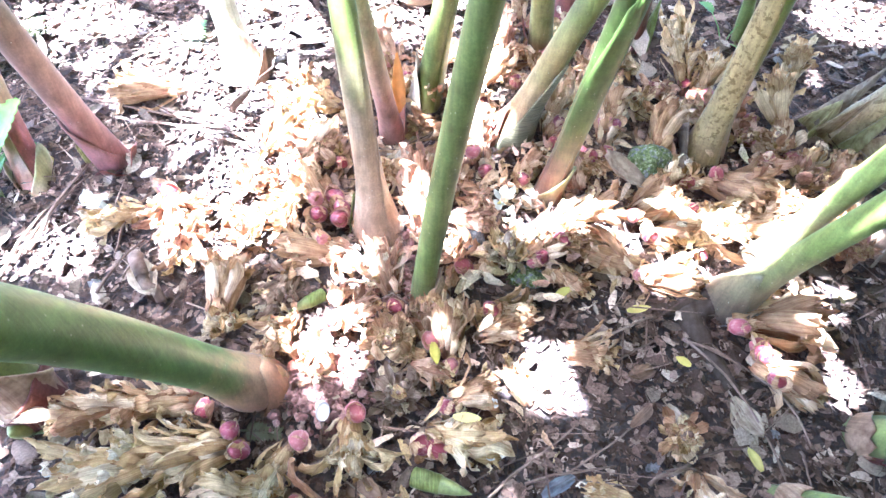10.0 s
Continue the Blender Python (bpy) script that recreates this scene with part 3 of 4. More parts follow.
def flower_spike(x, y, tx, ty, form, pods, tone, fat, rise=0.03):
    """A fallen spike from its foot to its tip. form: c, overlapping scales like a cone; f, a fan of long bracts; r, a rosette seen from its end."""
    global spike_count
    spike_count += 1
    fat *= 1.12
    rng = random.Random(spike_count * 17)
    foot = Vector((x, y, ground_z(x, y) + 0.006 + 0.006 * fat))
    way = Vector((tx, ty, ground_z(tx, ty) + rise)) - foot
    if form == "r":
        way = Vector((way.x * 0.5, way.y * 0.5 - 0.012, 0.034))
    elif way.length < 0.05:
        way.z += 0.5 * (0.05 - way.length)
    length = max(way.length, 0.044)
    way.normalize()
    words = TONE_WORDS[tone] + (" and red pods" if pods > 1 else " and one red pod" if pods else " on leaf litter")
    base = thing("flower_spike", foot, words, "dried flower", "dry flower spikes in the clump")
    side = way.orthogonal().normalized()
    other = way.cross(side)
    bow = Vector((rng.uniform(-1, 1), rng.uniform(-1, 1), 0.6)) * 0.06 * length

    def axis(u):
        return way * (length * u) + bow * math.sin(math.pi * min(max(u, 0), 1))

    core = 0.0062 * fat
    cv, cf = tube([axis(u) for u in (-0.1, 0.1, 0.35, 0.6, 0.8)], [core * k for k in (0.6, 1.0, 1.05, 0.85, 0.4)], 8)
    part("spike_stem", mesh_of("spike_stem", cv, cf, M_BRACT[3]), base, "fibrous brown spike stem")

    def set_bract(u, ang, lean, out_by, meshes, size, name="bract"):
        out = side * math.cos(ang) + other * math.sin(ang)
        if out.z < -0.35 and rng.random() < 0.8:
            out = Vector((out.x, out.y, -out.z * 0.6)).normalized()
        direction = way * math.cos(lean) + out * math.sin(lean)
        spot = axis(u) + out * out_by * fat
        spot.z = max(spot.z, -0.007)
        if direction.z < -0.12:
            direction.z *= 0.2
        part(name, rng.choice(meshes), base, "", aim(spot, direction, way * 0.15 - out + Vector((rng.uniform(-0.3, 0.3), rng.uniform(-0.3, 0.3), 0.1)), size * (0.72 + 0.28 * fat)))

    if form == "c":
        count = int(8 + length / 0.012 * 6.2 * fat ** 0.5)
        for i in range(count):
            u = (i + rng.random()) / count
            lean = radians(rng.uniform(8, 34) + 12 * u + (rng.uniform(10, 45) if rng.random() < 0.2 else 0))
            set_bract(u * 0.86 - 0.06, i * 2.39996 + rng.uniform(-0.3, 0.3), lean, rng.uniform(0.006, 0.0105) * (1.05 - 0.35 * u), rng.choice((CONE, CONE, CONE, FAN))[tone], rng.uniform(0.7, 1.25))
            if rng.random() < (0.5 if tone == 1 else 0.26):
                set_bract(u * 0.86 + 0.014 / length, i * 2.39996 + rng.uniform(-0.5, 0.5), lean + radians(rng.uniform(0, 35)), rng.uniform(0.010, 0.018), BLOOMS[rng.random() < 0.4 + 0.3 * (tone == 1)], rng.uniform(0.6, 1.05), "withered_bloom")
        for i in range(5):
            set_bract(0.92, i * 1.3, radians(rng.uniform(5, 60)), 0.004, BLOOMS[tone == 1], rng.uniform(0.6, 1.0), "withered_bloom")
    elif form == "f":
        count = int(30 * fat ** 0.7)
        for i in range(count):
            u = 0.5 * (i + rng.random()) / count
            reach = max(0.55, min(length * rng.uniform(0.82, 1.12) * (1 - 0.8 * u) / 0.042, 1.6))
            set_bract(u - 0.04, i * 2.39996 + rng.uniform(-0.4, 0.4), radians(abs(rng.gauss(0, 16)) + 3), rng.uniform(0.003, 0.0105) * (1.1 - 0.6 * u), FAN[tone], reach)
        for i in range(int(3 + 3 * fat)):
            set_bract(rng.uniform(0.6, 0.95), rng.uniform(0, 6.28), radians(rng.uniform(0, 50)), rng.uniform(0.002, 0.010), BLOOMS[tone == 1], rng.uniform(0.5, 0.9), "withered_bloom")
        for i in range(int(4 + 3 * fat)):
            set_bract(rng.uniform(-0.12, 0.1), i * 2.39996 + rng.uniform(-0.3, 0.3), radians(rng.uniform(4, 26)), rng.uniform(0.009, 0.013), SCALES[tone], rng.uniform(0.75, 1.1))
    else:
        count = int(56 * fat ** 0.6)
        for i in range(count):
            k = (i + rng.random()) / count
            set_bract(0.3 - 0.3 * k, i * 2.39996 + rng.uniform(-0.3, 0.3), radians(6 + 78 * k ** 1.2 + rng.uniform(-8, 8)), 0.0015 + 0.0105 * k, rng.choice((CONE, CONE, BLOOMS * 2))[tone], rng.uniform(0.55, 0.85) + 0.35 * k)
        for i in range(8):
            set_bract(rng.uniform(0.35, 0.6), i * 1.1, radians(rng.uniform(0, 40)), rng.uniform(0.0, 0.006), BLOOMS[tone == 1], rng.uniform(0.6, 1.0), "withered_bloom")
    husks = SCALES[rng.choice((0, 2, tone))]
    for i in range(pods):
        ang = rng.uniform(0, 6.28) if i else -1.2
        out = Vector((math.cos(ang), math.sin(ang), 0)) * 0.7 - way * 0.4
        out.z = max(out.z, 0) + rng.uniform(0.3, 0.8)
        out.normalize()
        centre = out * (0.012 + 0.006 * fat) + way * (0.013 * i - 0.002) + side * rng.uniform(-0.006, 0.006)
        point_way = (out + way * rng.uniform(0.2, 1.2)).normalized()
        husked_pod(base, centre, point_way, rng.uniform(0.66, 0.96), husks, rng)
    return base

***

■ **EXERCISE BRIEF**: Transcribe each line above verbatim, with the pictures left out.

■ **EXPECTED ANSWER**:
10.0 s
Continue the Blender Python (bpy) script that recreates this scene with part 3 of 4. More parts follow.
def flower_spike(x, y, tx, ty, form, pods, tone, fat, rise=0.03):
    """A fallen spike from its foot to its tip. form: c, overlapping scales like a cone; f, a fan of long bracts; r, a rosette seen from its end."""
    global spike_count
    spike_count += 1
    fat *= 1.12
    rng = random.Random(spike_count * 17)
    foot = Vector((x, y, ground_z(x, y) + 0.006 + 0.006 * fat))
    way = Vector((tx, ty, ground_z(tx, ty) + rise)) - foot
    if form == "r":
        way = Vector((way.x * 0.5, way.y * 0.5 - 0.012, 0.034))
    elif way.length < 0.05:
        way.z += 0.5 * (0.05 - way.length)
    length = max(way.length, 0.044)
    way.normalize()
    words = TONE_WORDS[tone] + (" and red pods" if pods > 1 else " and one red pod" if pods else " on leaf litter")
    base = thing("flower_spike", foot, words, "dried flower", "dry flower spikes in the clump")
    side = way.orthogonal().normalized()
    other = way.cross(side)
    bow = Vector((rng.uniform(-1, 1), rng.uniform(-1, 1), 0.6)) * 0.06 * length

    def axis(u):
        return way * (length * u) + bow * math.sin(math.pi * min(max(u, 0), 1))

    core = 0.0062 * fat
    cv, cf = tube([axis(u) for u in (-0.1, 0.1, 0.35, 0.6, 0.8)], [core * k for k in (0.6, 1.0, 1.05, 0.85, 0.4)], 8)
    part("spike_stem", mesh_of("spike_stem", cv, cf, M_BRACT[3]), base, "fibrous brown spike stem")

    def set_bract(u, ang, lean, out_by, meshes, size, name="bract"):
        out = side * math.cos(ang) + other * math.sin(ang)
        if out.z < -0.35 and rng.random() < 0.8:
            out = Vector((out.x, out.y, -out.z * 0.6)).normalized()
        direction = way * math.cos(lean) + out * math.sin(lean)
        spot = axis(u) + out * out_by * fat
        spot.z = max(spot.z, -0.007)
        if direction.z < -0.12:
            direction.z *= 0.2
        part(name, rng.choice(meshes), base, "", aim(spot, direction, way * 0.15 - out + Vector((rng.uniform(-0.3, 0.3), rng.uniform(-0.3, 0.3), 0.1)), size * (0.72 + 0.28 * fat)))

    if form == "c":
        count = int(8 + length / 0.012 * 6.2 * fat ** 0.5)
        for i in range(count):
            u = (i + rng.random()) / count
            lean = radians(rng.uniform(8, 34) + 12 * u + (rng.uniform(10, 45) if rng.random() < 0.2 else 0))
            set_bract(u * 0.86 - 0.06, i * 2.39996 + rng.uniform(-0.3, 0.3), lean, rng.uniform(0.006, 0.0105) * (1.05 - 0.35 * u), rng.choice((CONE, CONE, CONE, FAN))[tone], rng.uniform(0.7, 1.25))
            if rng.random() < (0.5 if tone == 1 else 0.26):
                set_bract(u * 0.86 + 0.014 / length, i * 2.39996 + rng.uniform(-0.5, 0.5), lean + radians(rng.uniform(0, 35)), rng.uniform(0.010, 0.018), BLOOMS[rng.random() < 0.4 + 0.3 * (tone == 1)], rng.uniform(0.6, 1.05), "withered_bloom")
        for i in range(5):
            set_bract(0.92, i * 1.3, radians(rng.uniform(5, 60)), 0.004, BLOOMS[tone == 1], rng.uniform(0.6, 1.0), "withered_bloom")
    elif form == "f":
        count = int(30 * fat ** 0.7)
        for i in range(count):
            u = 0.5 * (i + rng.random()) / count
            reach = max(0.55, min(length * rng.uniform(0.82, 1.12) * (1 - 0.8 * u) / 0.042, 1.6))
            set_bract(u - 0.04, i * 2.39996 + rng.uniform(-0.4, 0.4), radians(abs(rng.gauss(0, 16)) + 3), rng.uniform(0.003, 0.0105) * (1.1 - 0.6 * u), FAN[tone], reach)
        for i in range(int(3 + 3 * fat)):
            set_bract(rng.uniform(0.6, 0.95), rng.uniform(0, 6.28), radians(rng.uniform(0, 50)), rng.uniform(0.002, 0.010), BLOOMS[tone == 1], rng.uniform(0.5, 0.9), "withered_bloom")
        for i in range(int(4 + 3 * fat)):
            set_bract(rng.uniform(-0.12, 0.1), i * 2.39996 + rng.uniform(-0.3, 0.3), radians(rng.uniform(4, 26)), rng.uniform(0.009, 0.013), SCALES[tone], rng.uniform(0.75, 1.1))
    else:
        count = int(56 * fat ** 0.6)
        for i in range(count):
            k = (i + rng.random()) / count
            set_bract(0.3 - 0.3 * k, i * 2.39996 + rng.uniform(-0.3, 0.3), radians(6 + 78 * k ** 1.2 + rng.uniform(-8, 8)), 0.0015 + 0.0105 * k, rng.choice((CONE, CONE, BLOOMS * 2))[tone], rng.uniform(0.55, 0.85) + 0.35 * k)
        for i in range(8):
            set_bract(rng.uniform(0.35, 0.6), i * 1.1, radians(rng.uniform(0, 40)), rng.uniform(0.0, 0.006), BLOOMS[tone == 1], rng.uniform(0.6, 1.0), "withered_bloom")
    husks = SCALES[rng.choice((0, 2, tone))]
    for i in range(pods):
        ang = rng.uniform(0, 6.28) if i else -1.2
        out = Vector((math.cos(ang), math.sin(ang), 0)) * 0.7 - way * 0.4
        out.z = max(out.z, 0) + rng.uniform(0.3, 0.8)
        out.normalize()
        centre = out * (0.012 + 0.006 * fat) + way * (0.013 * i - 0.002) + side * rng.uniform(-0.006, 0.006)
        point_way = (out + way * rng.uniform(0.2, 1.2)).normalized()
        husked_pod(base, centre, point_way, rng.uniform(0.66, 0.96), husks, rng)
    return base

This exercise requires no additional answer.